Relatively high SST (30 degree Celsius or above) and relatively strong salinity stratification in the first 100 m or so below sea surface (0.8 to 1 psu) may be associated with more rapid intensification of TCs, or at least maintenance of relatively high intensity values;

(b)

However, the observation in (a). is not found to be a necessary condition – there could be situations with rather rapid intensification of TCs without the occurrence of the observations in (a);

(c)

Vertical mixing of the sea in the first 100 m or above may inhibit the rapid intensification of TCs, or even lead to the weakening of TCs;

(d)

SSS of 34 psu or lower or a stratification of 0.5 psu or higher favour RI or maintenance of TC strength;

(e)

Persistently low SSS and strong stratification in the SCS near the PRD which should be related to the freshwater discharge from rivers and rainwater, noting that PRD is the 29th highest fresh water discharge around the world; and

(f)

There is a rather sharp gradient of SSS from the WNP to the SCS. However, this does not mean that TCs are going to intensify once entering the SCS. Factors such as salinity stratification and SST still play important roles.

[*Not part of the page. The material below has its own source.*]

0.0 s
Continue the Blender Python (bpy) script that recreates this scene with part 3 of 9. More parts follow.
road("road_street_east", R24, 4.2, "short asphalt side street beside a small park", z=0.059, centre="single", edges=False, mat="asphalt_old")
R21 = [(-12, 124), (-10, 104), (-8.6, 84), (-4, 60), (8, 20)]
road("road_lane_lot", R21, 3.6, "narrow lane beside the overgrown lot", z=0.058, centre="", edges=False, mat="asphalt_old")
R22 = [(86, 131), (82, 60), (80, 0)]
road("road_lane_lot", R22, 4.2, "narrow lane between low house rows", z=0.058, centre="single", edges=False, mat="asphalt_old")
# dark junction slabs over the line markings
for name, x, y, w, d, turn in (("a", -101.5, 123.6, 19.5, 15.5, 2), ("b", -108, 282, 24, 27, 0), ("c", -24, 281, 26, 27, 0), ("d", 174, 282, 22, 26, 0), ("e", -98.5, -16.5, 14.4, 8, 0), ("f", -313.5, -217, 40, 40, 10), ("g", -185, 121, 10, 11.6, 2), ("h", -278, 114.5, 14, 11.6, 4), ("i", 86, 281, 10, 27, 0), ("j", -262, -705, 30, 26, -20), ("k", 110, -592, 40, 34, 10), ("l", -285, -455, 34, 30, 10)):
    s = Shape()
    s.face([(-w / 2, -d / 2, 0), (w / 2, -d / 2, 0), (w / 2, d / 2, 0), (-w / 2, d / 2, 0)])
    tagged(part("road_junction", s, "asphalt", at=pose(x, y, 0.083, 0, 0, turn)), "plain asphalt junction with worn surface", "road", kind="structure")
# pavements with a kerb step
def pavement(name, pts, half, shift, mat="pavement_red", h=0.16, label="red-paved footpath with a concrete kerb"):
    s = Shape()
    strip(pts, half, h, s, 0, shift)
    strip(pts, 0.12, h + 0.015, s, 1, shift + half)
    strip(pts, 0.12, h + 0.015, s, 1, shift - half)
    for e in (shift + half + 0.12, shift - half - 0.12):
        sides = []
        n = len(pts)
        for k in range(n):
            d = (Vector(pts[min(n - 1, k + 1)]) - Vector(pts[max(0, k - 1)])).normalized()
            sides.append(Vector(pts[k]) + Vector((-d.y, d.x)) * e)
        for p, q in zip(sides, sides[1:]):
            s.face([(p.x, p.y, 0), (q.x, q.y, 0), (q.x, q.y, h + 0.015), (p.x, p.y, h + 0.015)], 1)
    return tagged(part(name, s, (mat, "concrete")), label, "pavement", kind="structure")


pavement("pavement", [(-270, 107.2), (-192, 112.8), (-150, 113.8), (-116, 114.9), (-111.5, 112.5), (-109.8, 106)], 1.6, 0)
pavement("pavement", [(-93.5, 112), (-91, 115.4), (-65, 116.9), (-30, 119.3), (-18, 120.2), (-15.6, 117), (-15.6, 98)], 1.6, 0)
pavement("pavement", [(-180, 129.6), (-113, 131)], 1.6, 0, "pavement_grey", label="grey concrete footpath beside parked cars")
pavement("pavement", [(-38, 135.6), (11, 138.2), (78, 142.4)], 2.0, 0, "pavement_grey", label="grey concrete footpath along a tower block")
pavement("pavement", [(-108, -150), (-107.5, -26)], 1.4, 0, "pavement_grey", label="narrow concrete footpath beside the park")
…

From case studies of major TCs affecting Hong Kong in recent years, it is found that there could be some degree of correlation of intensification/maintenance of relatively high intensity of TCs with salinity profiles over the SCS. SST of 30°C and salinity stratification of 0.8 to 1 psu over a depth of 100 m might be used as a rules-of-thumb for considering in the forecast of TC intensification over this region.

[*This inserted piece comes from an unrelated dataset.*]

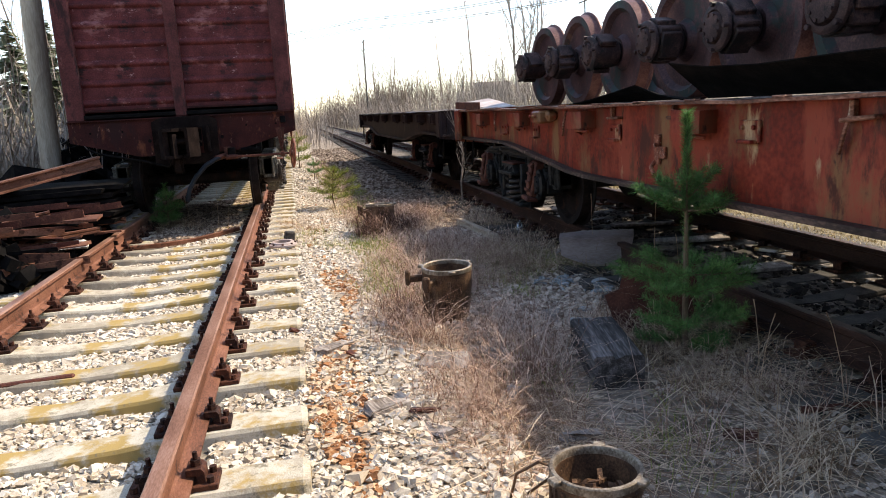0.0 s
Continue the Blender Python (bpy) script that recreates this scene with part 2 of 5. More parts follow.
# Conifer green greyed and lightened to hold some haze.
M_far_fir = material("far_conifer_green", [(0.13, 0.16, 0.10), (0.22, 0.25, 0.165), (0.32, 0.34, 0.24)], 3, 0.9, 0, 0, 20, by_island=0.5, leaf=0.5)
M_pole = material("weathered_pole", [(0.30, 0.245, 0.18), (0.45, 0.385, 0.295), (0.58, 0.51, 0.41)], 6, 0.85, 0, 0.4, 90, (1, 1, 0.1))
# Brick paled so that distance haze is in the wall colour.
M_brick_far = material("far_brick_wall", [(0.26, 0.20, 0.185), (0.32, 0.255, 0.235), (0.38, 0.31, 0.29)], 2, 0.9, 0, 0.2, 40)
M_glass_far = material("far_dark_glass", [(0.03, 0.035, 0.04), (0.06, 0.065, 0.07)], 2, 0.2, 0, 0, 40)
M_wire = material("dark_wire", [(0.05, 0.045, 0.045), (0.09, 0.085, 0.08)], 2, 0.6, 0.3, 0, 40)


# ---- mesh helpers ----
def part(name, bm, mat, parent=None, label="", smooth=False):
    me = bpy.data.meshes.new(name)
    if isinstance(bm, tuple):
        me.from_pydata(bm[0], [], bm[1])
    else:
        bmesh.ops.recalc_face_normals(bm, faces=bm.faces[:])
        bm.to_mesh(me)
        bm.free()
    for one in (mat if isinstance(mat, list) else [mat]):
        me.materials.append(one)
    if smooth:
        me.shade_smooth()
        me.set_sharp_from_angle(angle=radians(38))
    ob = new(name, me)
    if parent is not None:
        ob.parent = parent
    if label:
        ob["label"] = label
    return ob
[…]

The contributions of various environmental factors including large-scale environmental forcing, thermodynamics and inner-core processes to TC intensity change and RI have not been analysed thoroughly and quantified in the present study. However, this study is the first attempt to document the impact of temperature and salinity profile at a depth of around 150 m for recent intense TCs in the SCS. More statistical analysis of TCs over this basin would be carried out in order to evaluate the probability of RI of TCs which are about to make landfall over the south China coast.